In a judgment on April 16, 2021, it was observed by the Delhi High Court that the mere change of name of the tenant firm or the carrying on of business by the same partners or any one of the two joint tenants in the name of a different firm does not imply that the premises have been sub-let to a third party under Section 14(1)(b) of the DRC Act.
Facts of the Case
In the present case, the Petitioner was the landlord and the owner of the subject property. The said property was open from two sides and the said portions of the property had 2 shops adjacent to each other which were let out to two tenants namely, M/s Babu Lal Ghanshyam Das and M/s Lalu Prasad Babu Lal way back in 1966 and the rent receipts had been issuing to tenants from so many years. The Petitioner’s complaint was that the Respondent was a habitual rent defaulter, with rent only paid up to 31.03.2011 at Rs.110/- per month, and after that, despite service of a demand notice dated 29.09.2011, the tenant has neither paid nor tendered the rent since 01.04.2011.
As a result, the Respondent requested the tenant’s eviction under Section 14(1)(a) of the DRC Act. Furthermore, the Petitioner/landlord claimed that the Respondent sub-let the tenanted property to some of the other individuals who were operating under the name and style of M/s. Modi General Stores without the landlord’s permission. The tenant refused to disclose the names of the people who were doing business despite many demands, so eviction was pursued under Section 14(1)(b) of the DRC Act.
In the impugned Order, the eviction petition filed by the Petitioner/landlords on the grounds under Section 14(1)(b) of the Delhi Rent Control Act was allowed as a consequence, an appeal was preferred by the appellant who was Respondent-tenant under Section 38 of the DRC Act.
Pleadings before the Court
It was submitted by the Appellant/tenant that the firm in the name of M/s. Babu Lal Ghanshyam Dass had never existed, and hence the parties had no landlord-tenant relationship. Furthermore, the shop’s tenancy was in the names of two different individuals, Lal Babu Lal and Lala Ghanshyam Dass, and rent receipts had been given in their names up to this stage, and service of the demand notice dated 29.09.2011 had been refused. It was also denied that, as alleged in the Eviction petition, he had been in arrears of rent since April of 2011. It was further stated that the subject property was not sublet, assigned, or given someone else possession of the tenancy premises. M/s. Modi General Store was merely the trade name of the shop in which he, Lala Babu Lal, has been conducting business, and he has been in real, physical, and constructive possession of the shop, with no parting of possession and/or vesting of possession in favour of an unspecified individual.
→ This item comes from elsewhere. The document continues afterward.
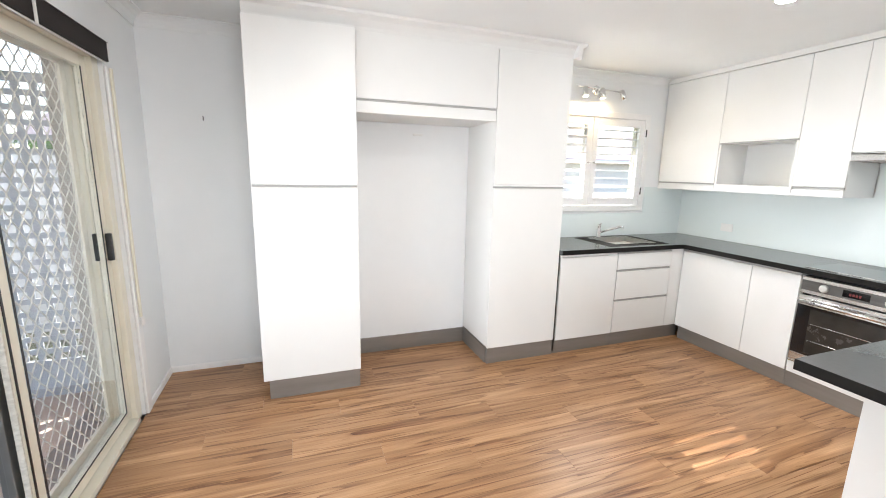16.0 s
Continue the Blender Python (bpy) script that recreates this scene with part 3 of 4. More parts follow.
_door = slider_leaf("sliding_leaf", -5.083, -4.165, 0.658, 0.062, CREAM, "cream framed glass leaf", True)
_fixed = slider_leaf("fixed_leaf", -4.245, -3.378, 0.608, 0.060, CREAM, "cream framed fixed glass leaf", True)
for _y, _s in ((0.674, 1), (0.642, -1)):
    part("handle", boxes((-5.062, -5.036, _y, _y + _s * 0.028, 1.00, 1.15), bevel=0.006), BLACK_PLASTIC, _door, "black pull handle")
GREY_STILE = mottled("mottled_grey_aluminium", (0.16, 0.165, 0.165), (0.27, 0.275, 0.27), 0.3, 0.7, scale=(4, 4, 1.5), fine=60, bump=0.08, dist=0.001)
part("meeting_stile", boxes((-4.214, -4.146, 0.588, 0.632, 0.043, 2.047), bevel=0.003), GREY_STILE, sl, "mottled grey aluminium meeting stile")
# black strip drawn where the gap beside the draught strip is in shade
part("seal", boxes((-4.176, -4.1655, 0.6745, 0.677, 0.06, 2.04)), BLACK_PLASTIC, sl, "black strip standing in for the dark gap at the leaf's edge")
BRUSH = mottled("fuzzy_draught_strip", (0.55, 0.53, 0.48), (0.80, 0.78, 0.72), 0.9, scale=(30, 30, 60))
part("draught_strip", boxes((-4.164, -4.155, 0.648, 0.668, 0.06, 2.04), bevel=0.003), BRUSH, sl, "pale fuzzy draught strip")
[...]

On the other hand, it was submitted by the Respondent/Petitioner that despite service of a demand notice dated 29.09.2011 Ex. PW-1/3, the Respondent was a habitual defaulter in rent payment, with rent only paid up to 31.03.2011 @ Rs.110/- per month, and afterwards, the tenant has neither paid nor tendered the rent w.e.f. 01.04.2011. It was further submitted that without the landlord’s permission, the Respondent even sublet the tenanted premises to other people who ran a company under the name and style of M/s. Modi General Stores. Also, despite many demands, the tenant refused to disclose the names of the people who were conducting business, and eviction of the tenant was sought under Section 14(1)(b) of the DRC Act.
It was observed by the learned judge of the District Court of Delhi that the impugned judgment cannot be upheld in law since it enabled the Eviction petition under Section 14(1)(b) of the DRC Act. The appellants were the actual tenants, and the firm’s reputation was not distinct from that of its associates. The Appellant and his brother were joint tenants with the community of ownership and interest in the tenancy property, as simple as that might seem. Furthermore, the mere change of name of the tenant firm or the carrying on of business by the same partners or any one of the two joint tenants in the name of a different firm did not imply that the premises have been sub-let to a third party under Section 14(1)(b) of the DRC Act.
It was further observed that in view of the appellant’s categorical evidence that he has been running a company and has complete control over it, there was no inference on facts or in law that simply changing the name of the firm will lead to subletting or giving up ownership of the tenancy to a third party.
The learned judge of the District Court of Delhi allowed the appeal in so far it challenges the eviction order and set that eviction order aside under Section 14 of Delhi Rent Control Act and directed the learned trial Court to consider the issue of deposit of rent in terms of Section 15(1) of DRC Act and pass appropriate direction under Section 14(2).